— Start of Supplied data —
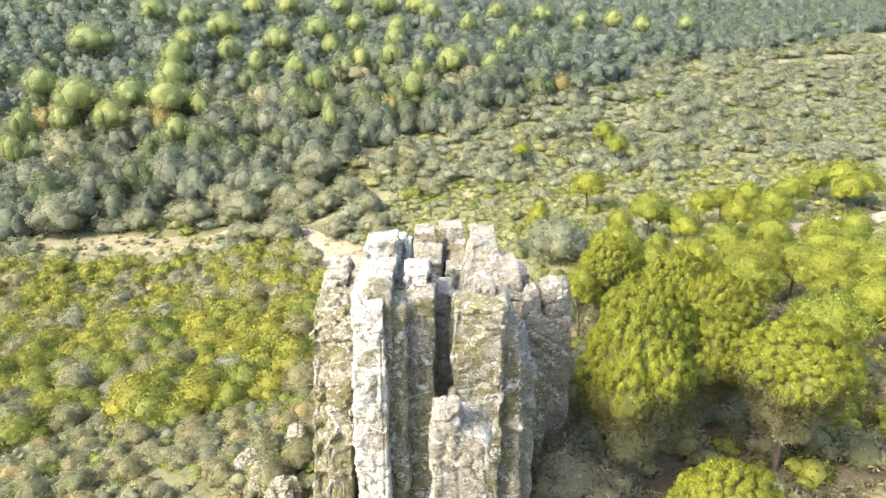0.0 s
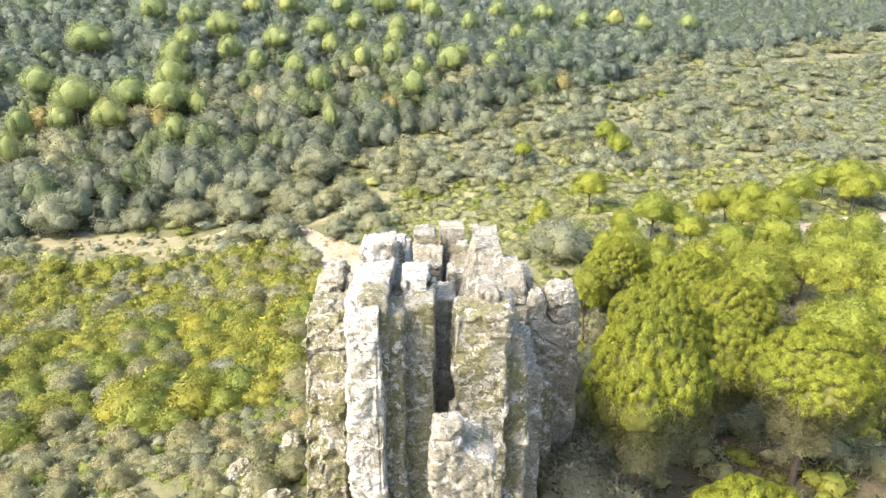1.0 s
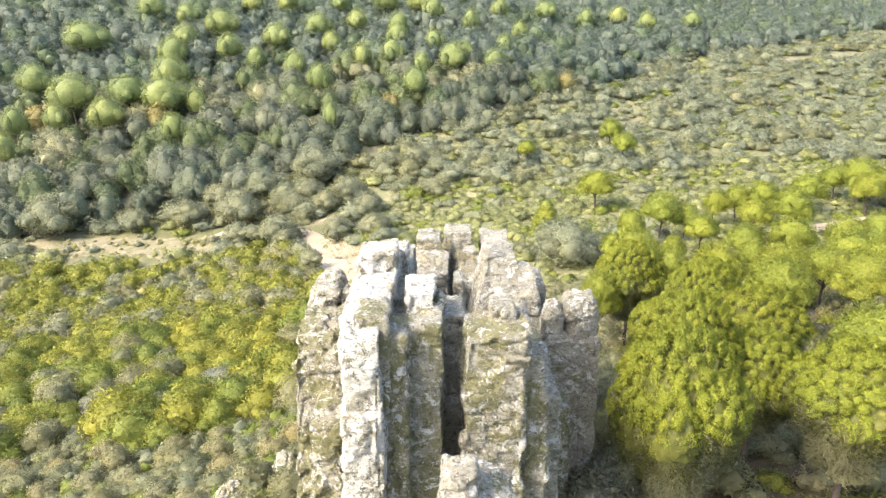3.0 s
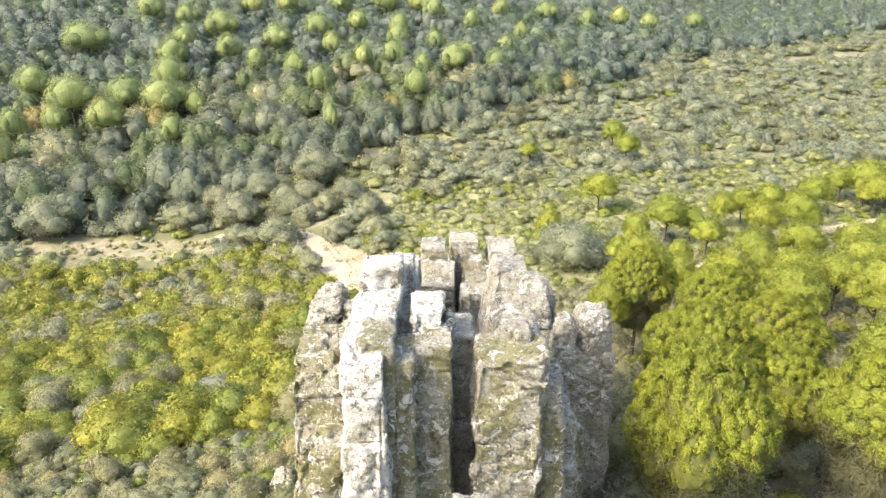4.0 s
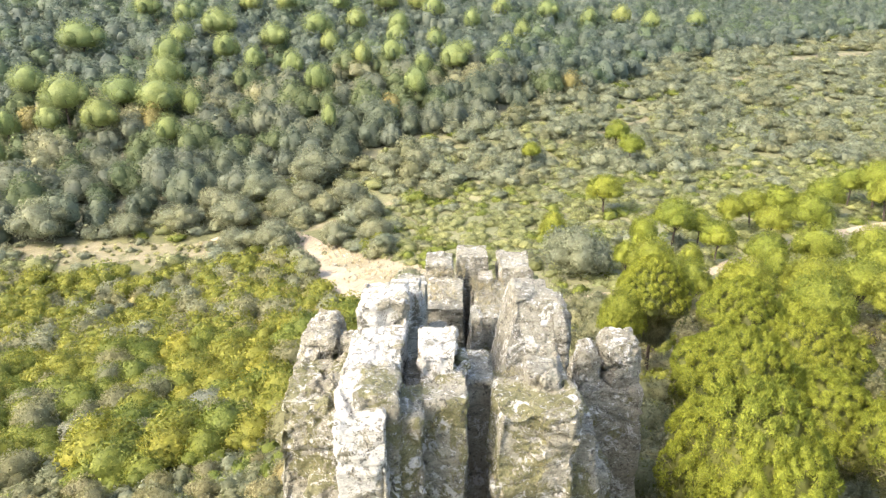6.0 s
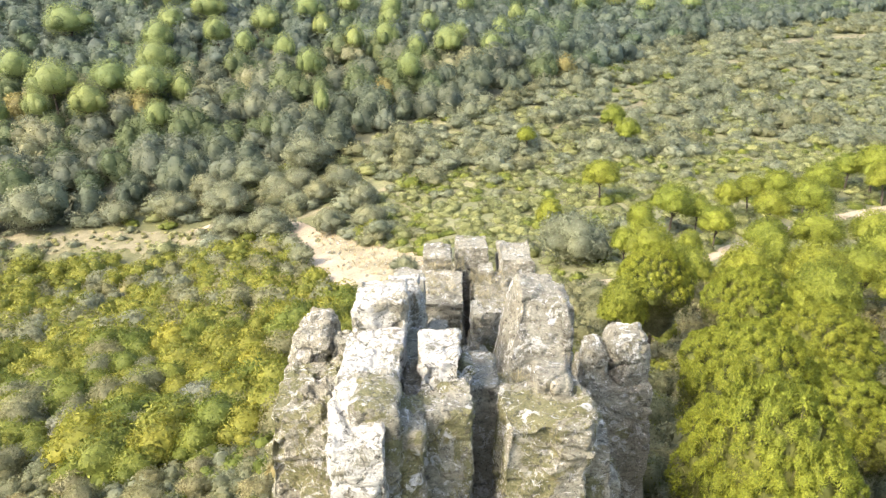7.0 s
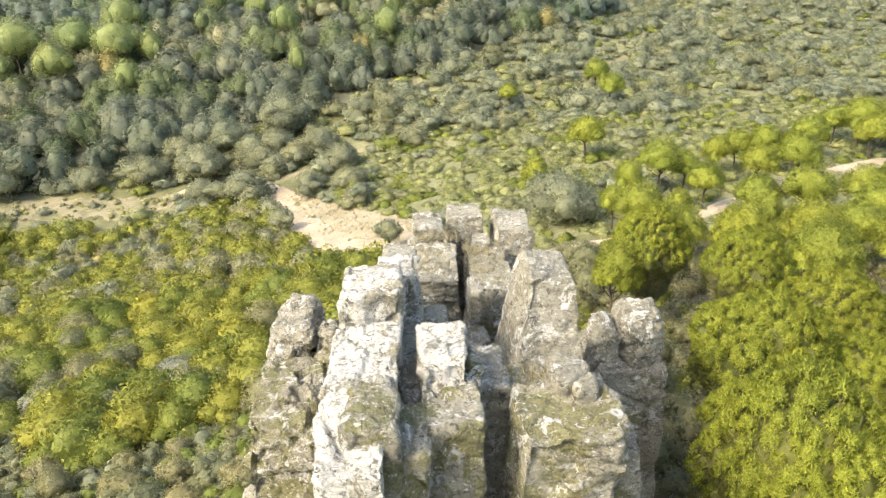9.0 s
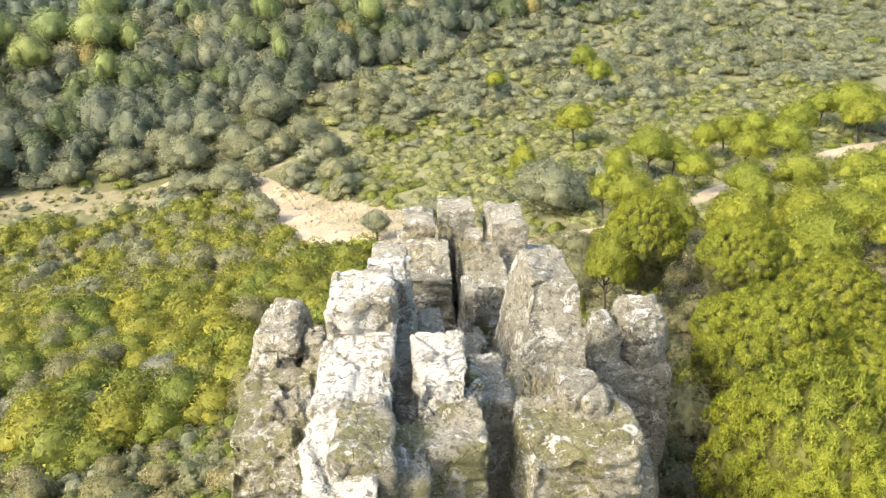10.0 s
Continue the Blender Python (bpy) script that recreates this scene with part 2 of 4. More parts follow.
— End of Supplied data —
[Description of the task]
Output the material word for word, omitting its pictures.

[Solved exercise]
0.0 s
1.0 s
3.0 s
4.0 s
6.0 s
7.0 s
9.0 s
10.0 s
Continue the Blender Python (bpy) script that recreates this scene with part 2 of 4. More parts follow.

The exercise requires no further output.